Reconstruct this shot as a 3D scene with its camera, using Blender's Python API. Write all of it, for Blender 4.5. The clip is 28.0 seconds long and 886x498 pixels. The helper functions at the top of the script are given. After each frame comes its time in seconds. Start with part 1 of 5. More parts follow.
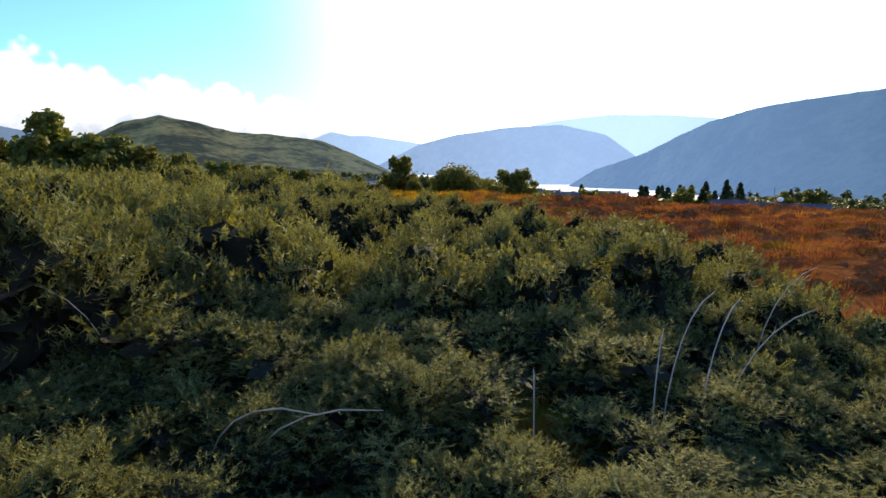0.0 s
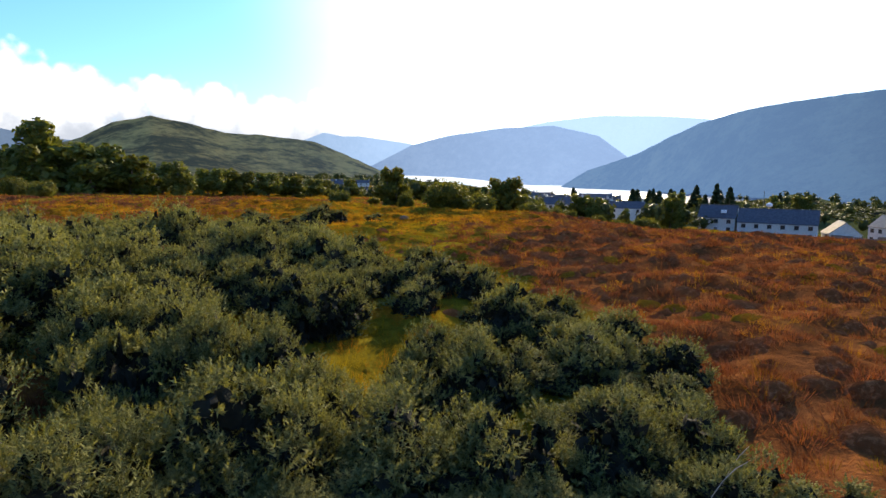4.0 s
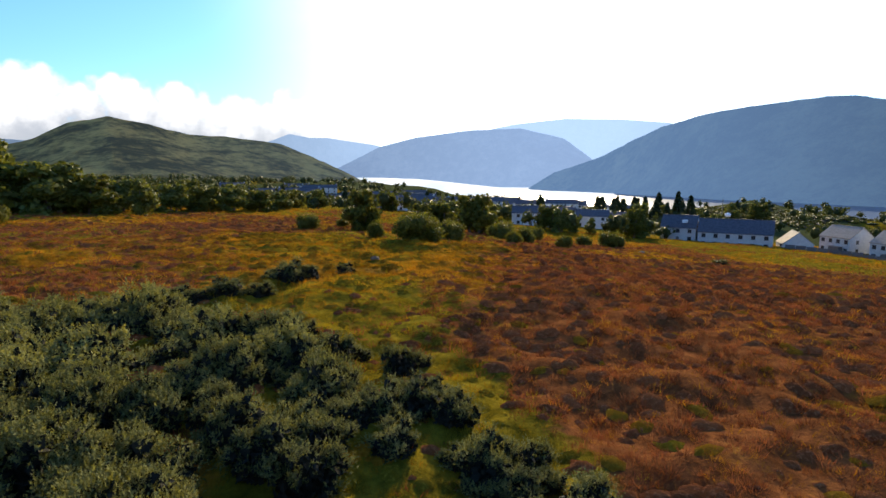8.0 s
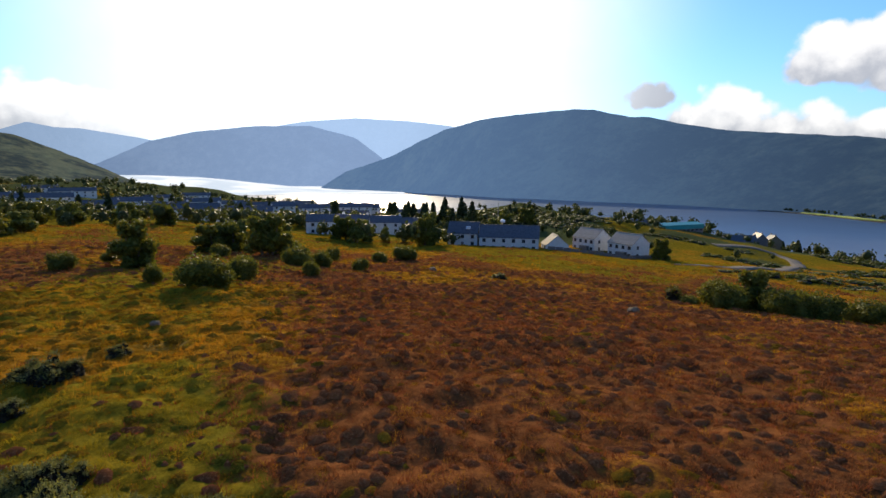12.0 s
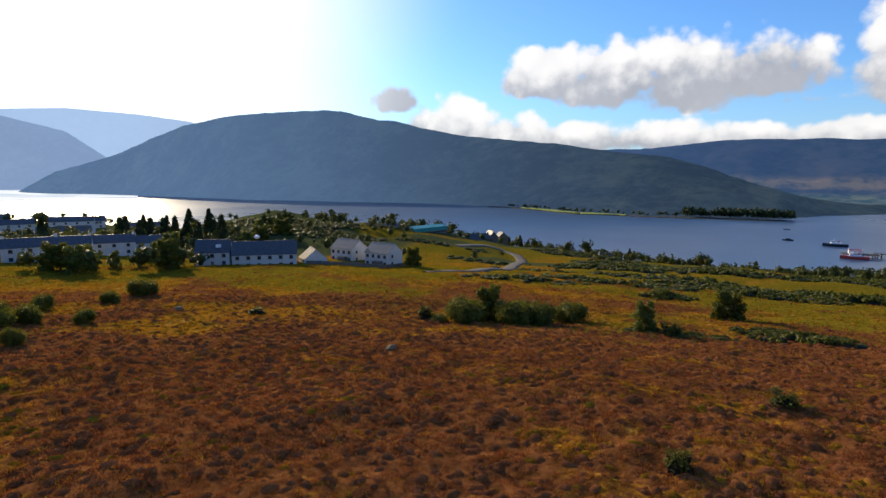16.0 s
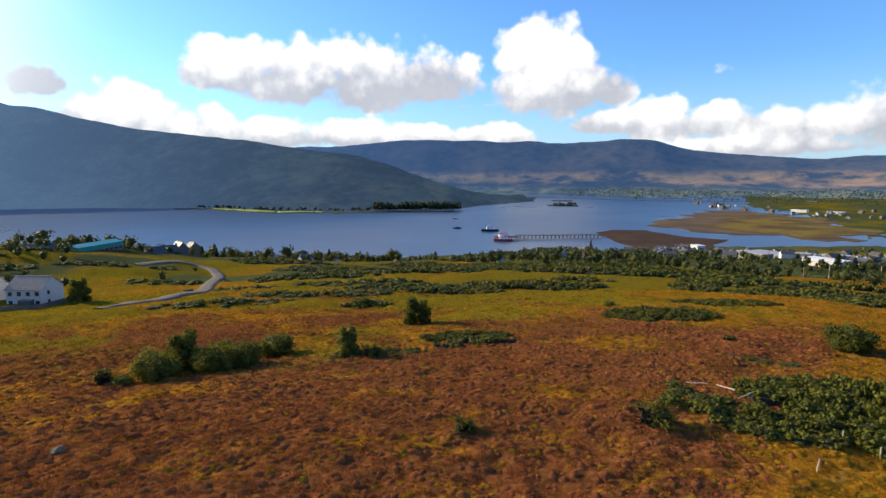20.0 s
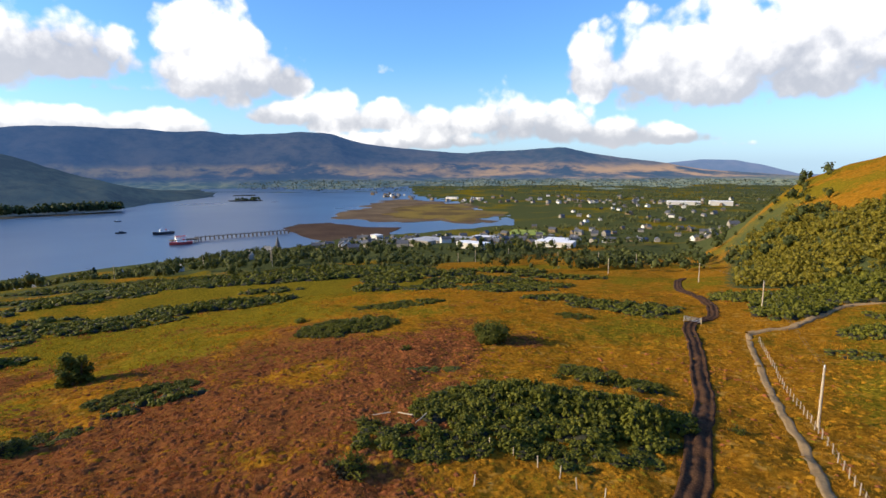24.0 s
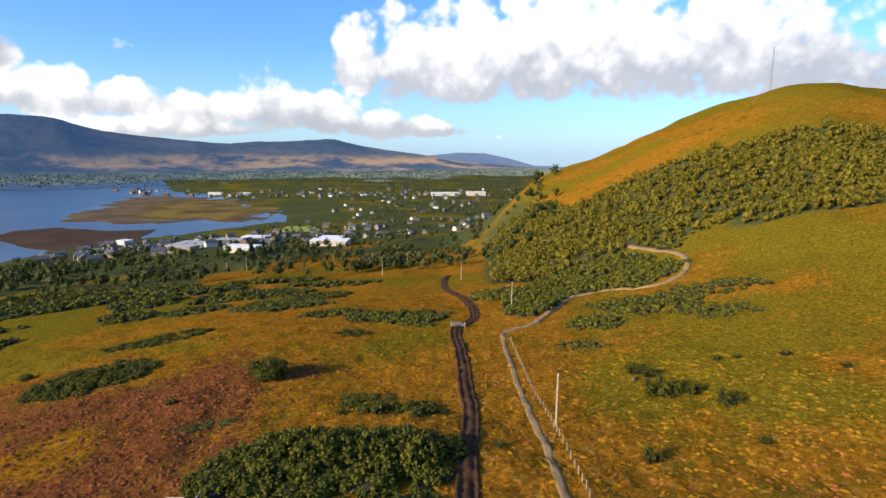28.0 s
--- --- ---
[TASK GOAL] Quote the data above in full and without alteration; skip the pictures.

[WRITTEN SOLUTION]
Reconstruct this shot as a 3D scene with its camera, using Blender's Python API. Write all of it, for Blender 4.5. The clip is 28.0 seconds long and 886x498 pixels. The helper functions at the top of the script are given. After each frame comes its time in seconds. Start with part 1 of 5. More parts follow.
0.0 s
4.0 s
8.0 s
12.0 s
16.0 s
20.0 s
24.0 s
28.0 s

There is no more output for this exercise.